Unlimited imprisonment of impecunious debtors at the will of private creditors exploits for private preferences public institutions of imprisonment. A public determination of justice typically orders punishment in public institutions of punishment. Imprisonment at the will of a private party and for as long as a private party wants is far from any public understanding of justice. Parliamentary laws that required creditors to pay subsistence allowances to their debtor-prisoners held in public prisons point to recognized tension between public and private functions.

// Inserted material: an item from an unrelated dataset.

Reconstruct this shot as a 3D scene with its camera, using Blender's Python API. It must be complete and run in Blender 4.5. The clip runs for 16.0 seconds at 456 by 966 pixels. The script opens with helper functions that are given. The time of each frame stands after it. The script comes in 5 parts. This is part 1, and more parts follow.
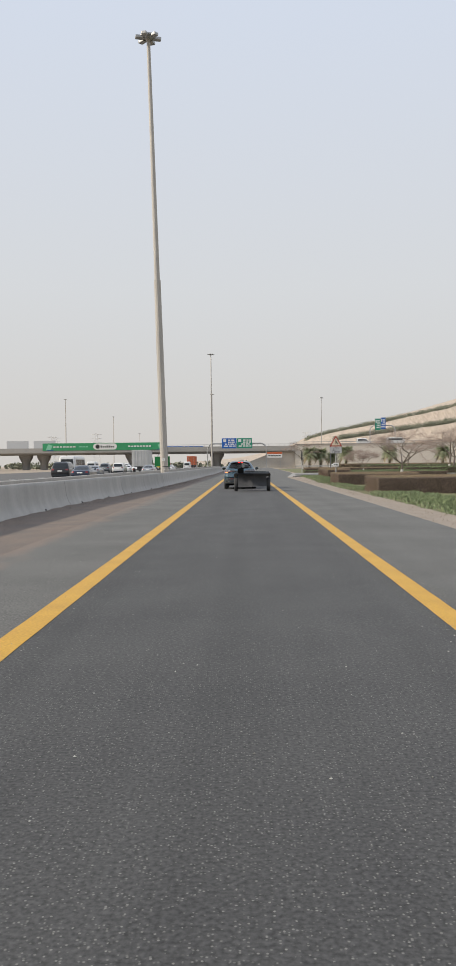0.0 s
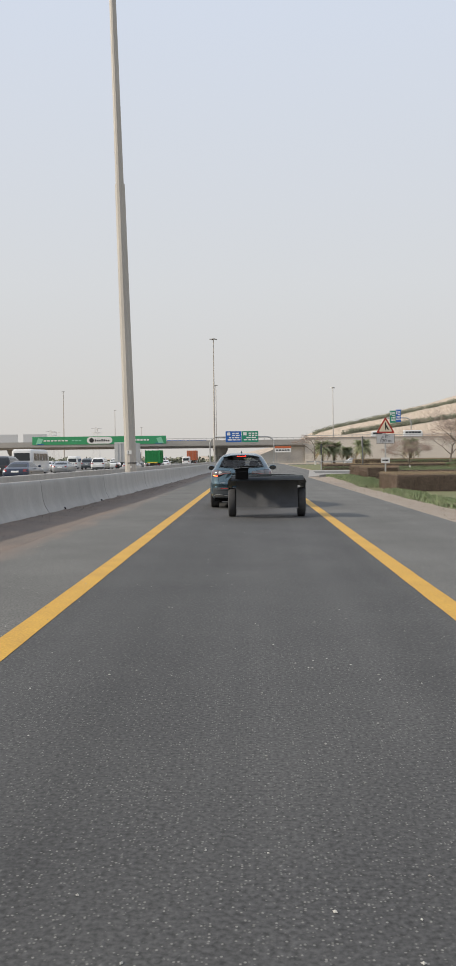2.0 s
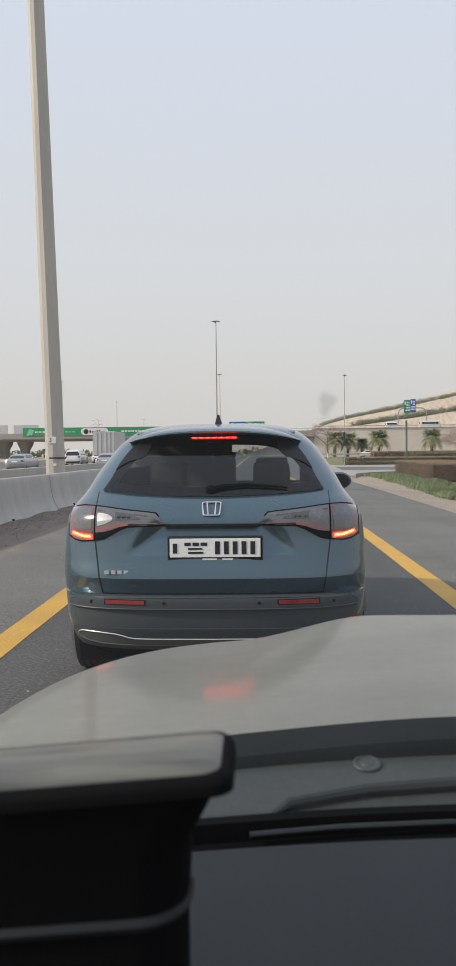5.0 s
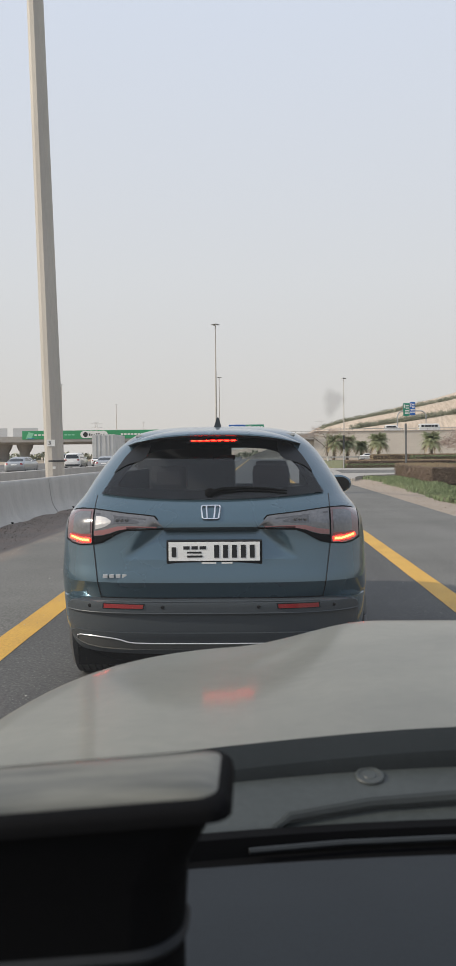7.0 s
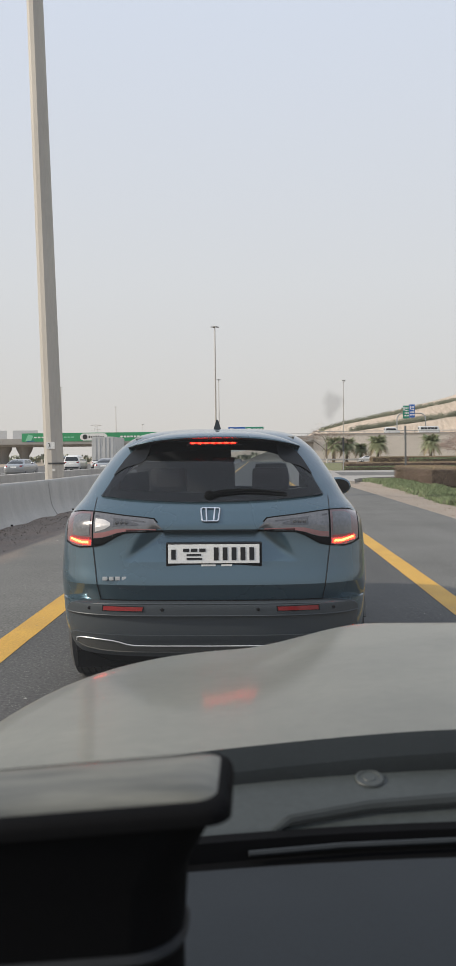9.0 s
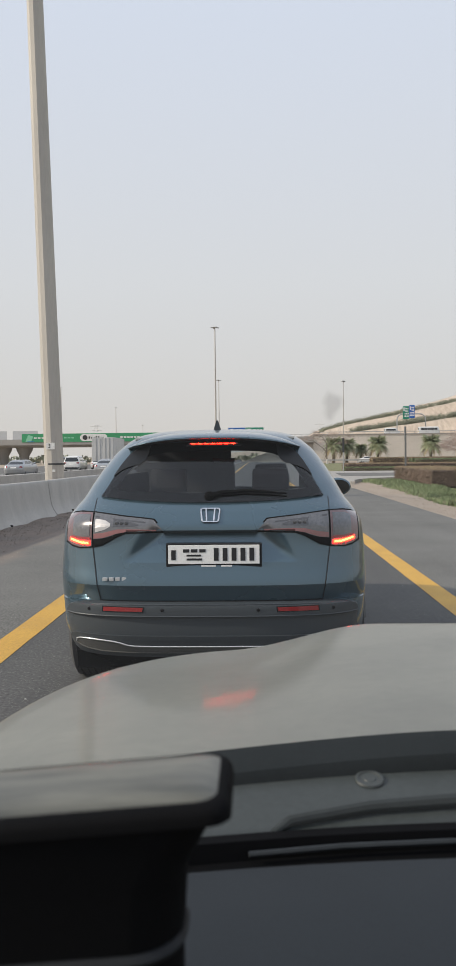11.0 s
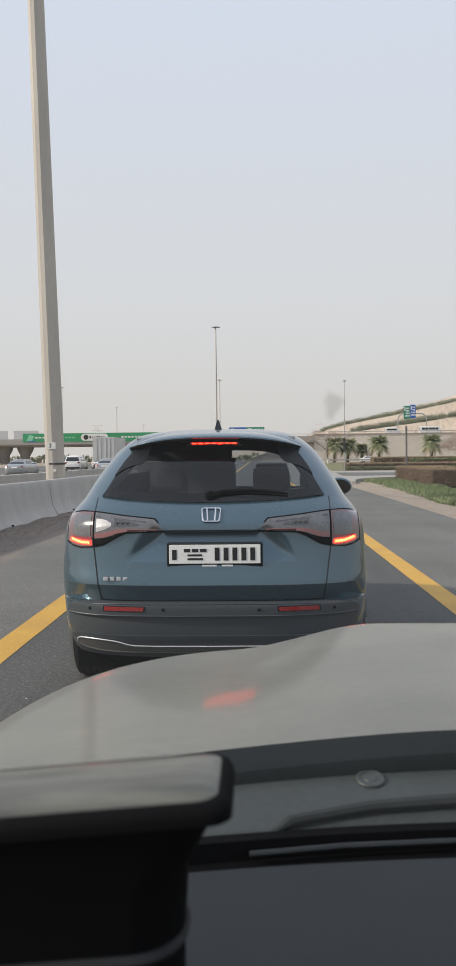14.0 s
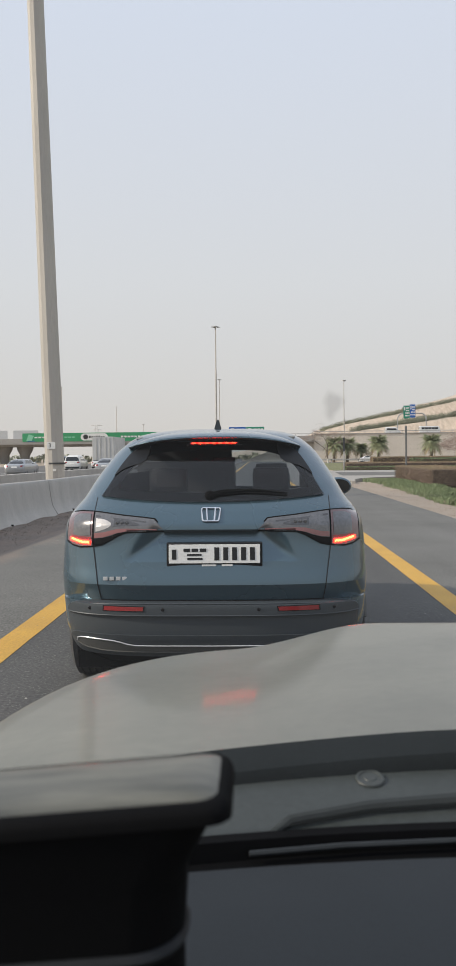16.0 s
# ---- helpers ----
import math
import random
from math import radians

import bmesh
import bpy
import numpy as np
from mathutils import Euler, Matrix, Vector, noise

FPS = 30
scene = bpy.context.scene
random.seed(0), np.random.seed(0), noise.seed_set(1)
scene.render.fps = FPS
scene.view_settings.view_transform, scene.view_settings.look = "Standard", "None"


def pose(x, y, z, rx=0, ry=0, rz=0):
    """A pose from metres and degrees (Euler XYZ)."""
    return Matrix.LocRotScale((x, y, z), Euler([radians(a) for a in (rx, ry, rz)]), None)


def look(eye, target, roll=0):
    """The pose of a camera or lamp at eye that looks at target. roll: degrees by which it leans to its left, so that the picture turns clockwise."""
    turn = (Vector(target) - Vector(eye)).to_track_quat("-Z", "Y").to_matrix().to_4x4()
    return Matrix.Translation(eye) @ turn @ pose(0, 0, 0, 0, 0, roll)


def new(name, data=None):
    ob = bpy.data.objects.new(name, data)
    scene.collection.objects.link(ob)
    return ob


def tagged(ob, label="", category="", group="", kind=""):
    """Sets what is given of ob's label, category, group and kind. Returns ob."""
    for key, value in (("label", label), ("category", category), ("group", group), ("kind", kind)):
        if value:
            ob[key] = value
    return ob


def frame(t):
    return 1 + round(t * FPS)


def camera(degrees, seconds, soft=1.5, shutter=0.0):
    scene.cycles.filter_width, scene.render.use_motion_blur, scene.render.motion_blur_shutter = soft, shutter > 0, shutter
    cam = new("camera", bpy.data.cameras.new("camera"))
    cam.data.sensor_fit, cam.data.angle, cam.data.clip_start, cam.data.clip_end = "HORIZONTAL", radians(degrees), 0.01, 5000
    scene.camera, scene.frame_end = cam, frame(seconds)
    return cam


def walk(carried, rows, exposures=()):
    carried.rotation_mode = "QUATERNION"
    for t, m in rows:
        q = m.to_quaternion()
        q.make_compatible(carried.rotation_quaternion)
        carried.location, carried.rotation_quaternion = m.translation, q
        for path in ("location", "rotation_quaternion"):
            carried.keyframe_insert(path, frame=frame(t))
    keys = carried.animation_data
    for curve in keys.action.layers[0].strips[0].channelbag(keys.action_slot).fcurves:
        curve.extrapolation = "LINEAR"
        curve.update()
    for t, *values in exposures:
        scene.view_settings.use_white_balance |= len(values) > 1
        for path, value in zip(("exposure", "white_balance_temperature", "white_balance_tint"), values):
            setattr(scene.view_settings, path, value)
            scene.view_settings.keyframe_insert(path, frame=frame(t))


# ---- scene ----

Debtor imprisonment has existed throughout history and around the world. England, however, was highly distinctive among early modern jurisdictions not only in imprisoning impecunious debtors at the will of the creditor, but also in having such imprisonment be a common aspect of ordinary life. Debtor imprisonment in England shows the extent that narrow interests can pervert public, democratic institutions of punishment.